I feel like it's quite the strawman or misunderstanding when people ask for material proof of God. Can you prove math using empirical verification? No. because math is not something you can empirically verify as it does not exist materially.
Sure. I observe 2 oranges. I can also observe the world around me. Although observation is a part of the scientific method it is not the scientific method it self. Perhaps what I said can use more clarification, take Pythagorean theorem. This is not something which is proverable through science or observation but rather mathematically through logic. Its not something which you can put under a microscope.
You can empirically prove math like you'd empirically prove other things - make predictions based on math and test these predictions. But it seems like you are expecting these proofs to be like mathematical proofs - uncompromising logic that leaves no room for getting false positives by chance. They won't. They'll be like all other empirical proofs - "mere" scientific theories that must forever live with the possibility - however improbable - that the universe somehow aligned to make all the predictions come true even though the hypothesis they were derived from is wrong.

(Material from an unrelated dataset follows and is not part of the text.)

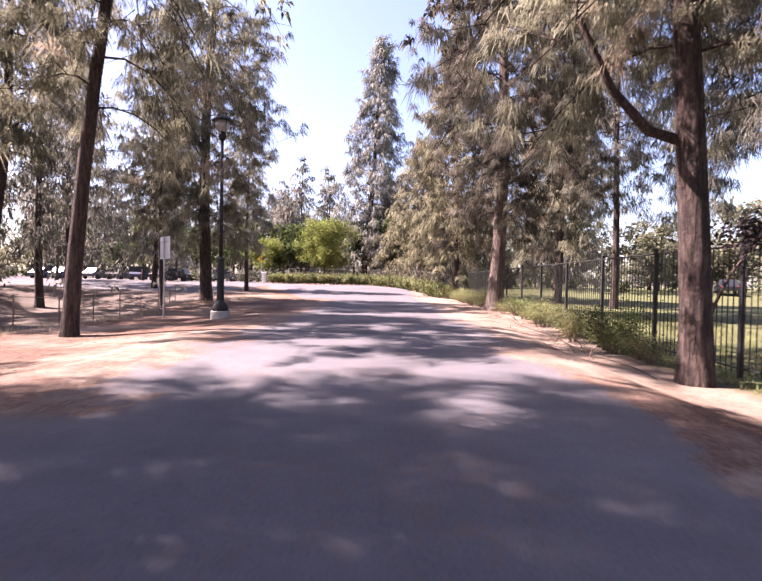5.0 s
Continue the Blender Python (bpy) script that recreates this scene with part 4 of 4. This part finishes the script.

But this is not a property of the math we were trying to prove. This is just the nature of the empirical proofs. Implying, based on that, that math is less verifiable than all the physical observable things (like frozen oxygen) is ridiculous - the proofs for these things suffer from the exact same problem!
The (poorly) argued point they are trying to make is the distinction between the empirically identified congruences between the math and the internally consistent tautological truth of the math itself.
The reason I bring this up is your point about math modeling empirical evidence is an important distinction. Where their argument truly breaks down is the idea that all internally consistent tautologies are of equal value to us as humans. This is obviously false.
And frankly, their other argument about this showing that true things exist without empirical proof is offensively stupid since we already have much better proofs demonstrating that true things exist without proof.